▶ _Source data_
————

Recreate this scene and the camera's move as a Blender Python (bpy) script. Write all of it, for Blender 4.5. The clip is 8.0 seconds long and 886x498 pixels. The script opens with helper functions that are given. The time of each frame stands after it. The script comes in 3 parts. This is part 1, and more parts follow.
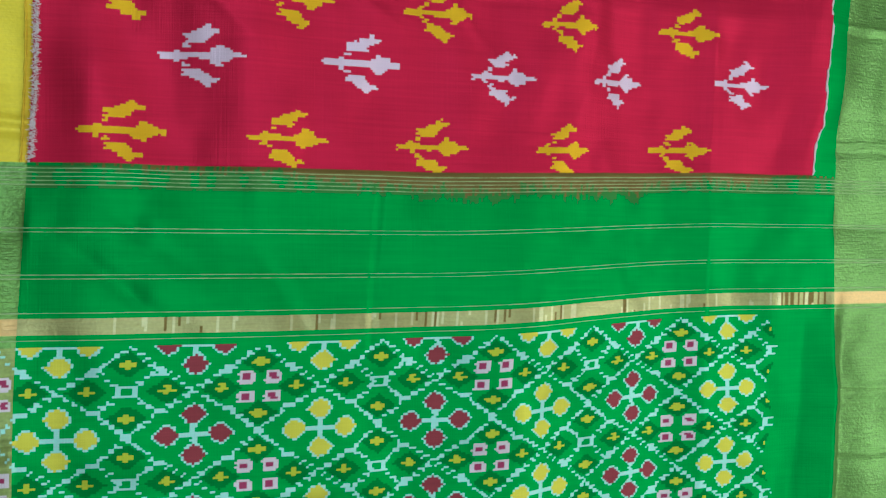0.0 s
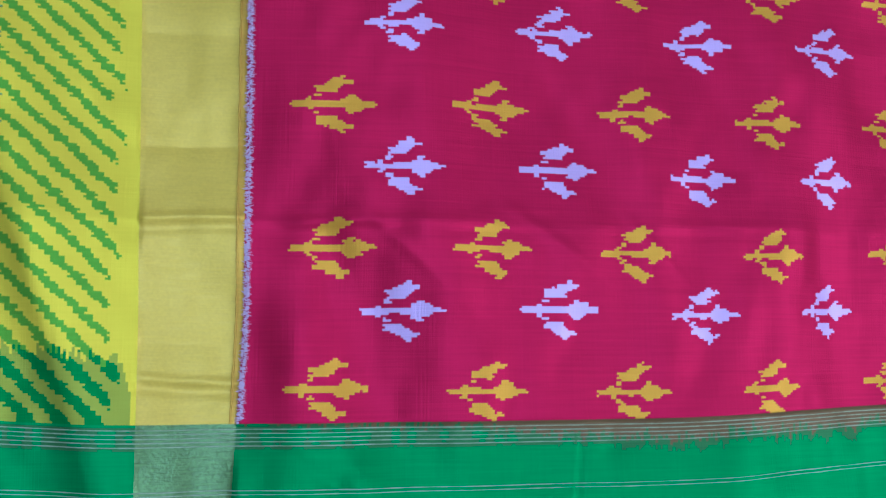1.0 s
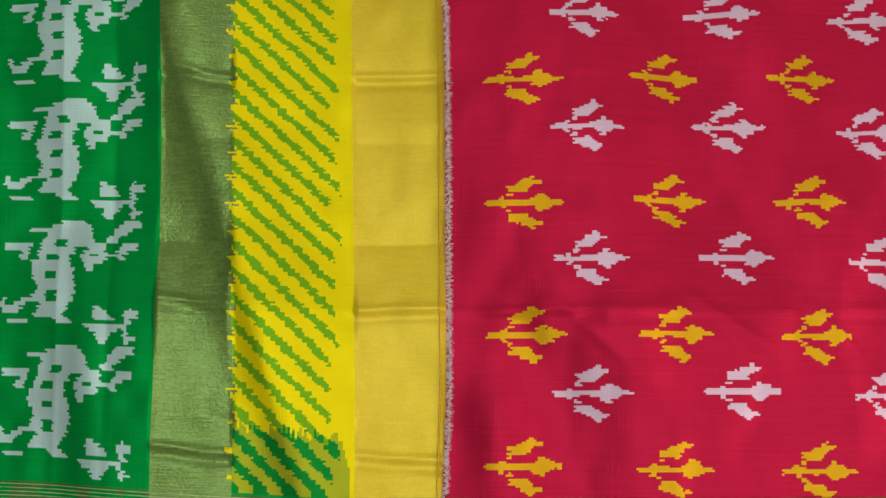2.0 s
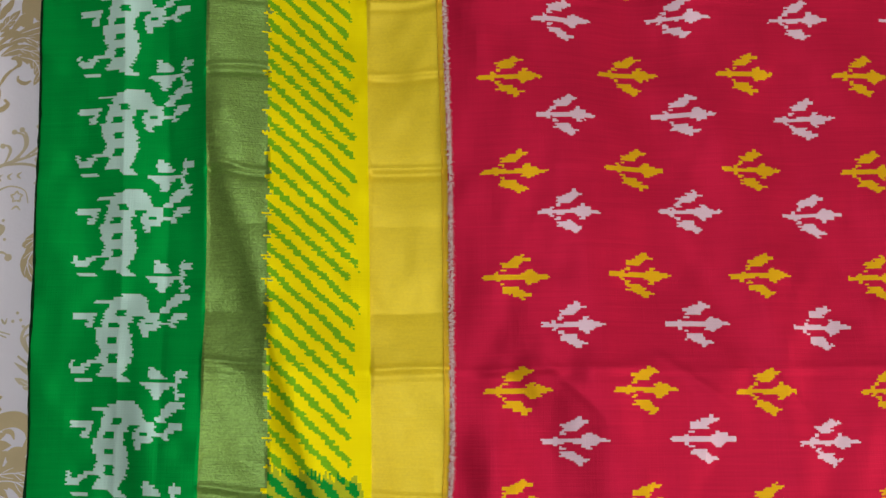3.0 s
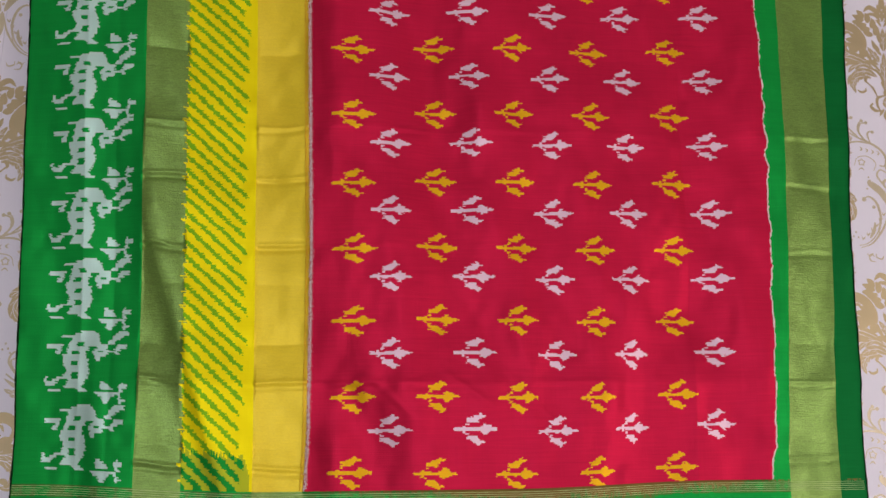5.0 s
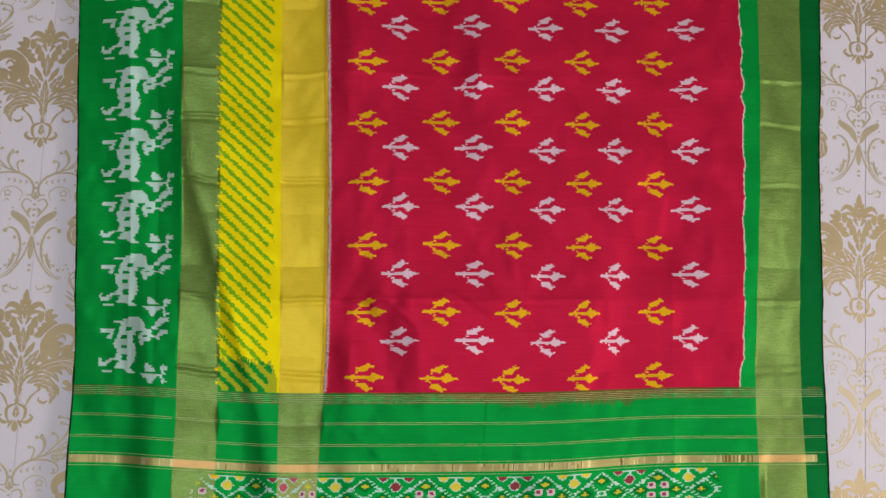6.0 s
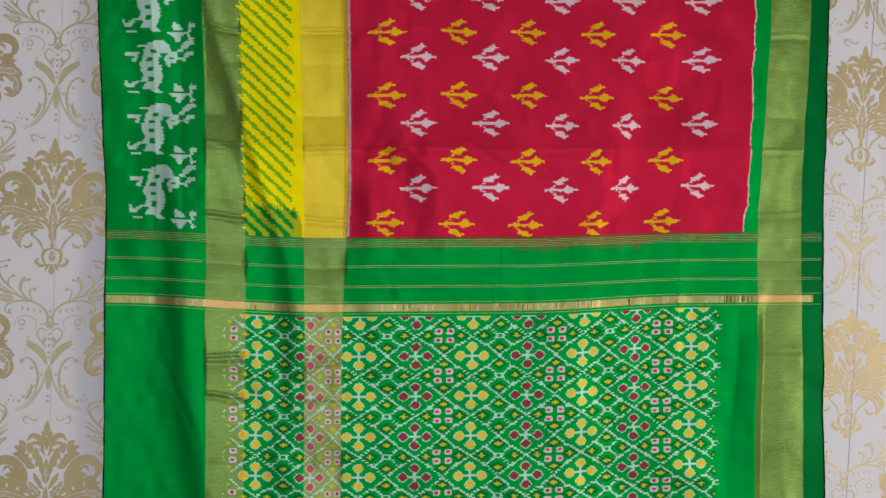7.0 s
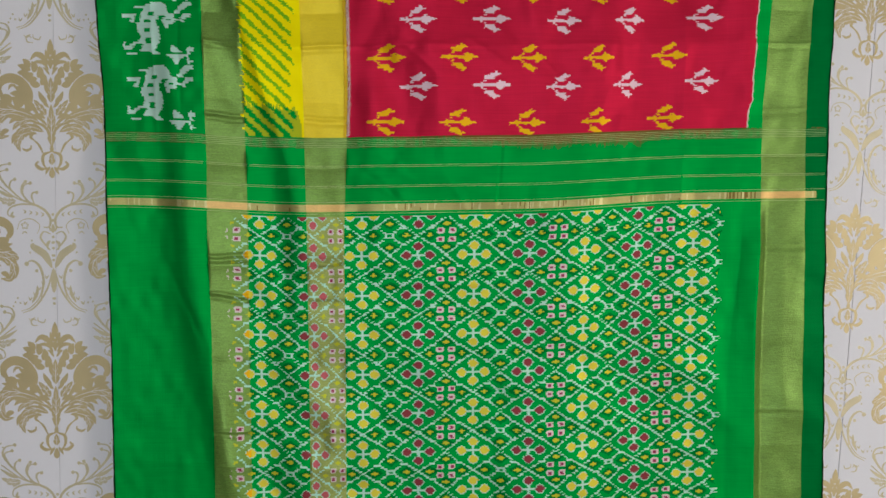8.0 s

————

▶ _Short task_
Reproduce the material word for word. Any pictures should be left out of the copy.

▶ _Task output_
Recreate this scene and the camera's move as a Blender Python (bpy) script. Write all of it, for Blender 4.5. The clip is 8.0 seconds long and 886x498 pixels. The script opens with helper functions that are given. The time of each frame stands after it. The script comes in 3 parts. This is part 1, and more parts follow.
0.0 s
1.0 s
2.0 s
3.0 s
5.0 s
6.0 s
7.0 s
8.0 s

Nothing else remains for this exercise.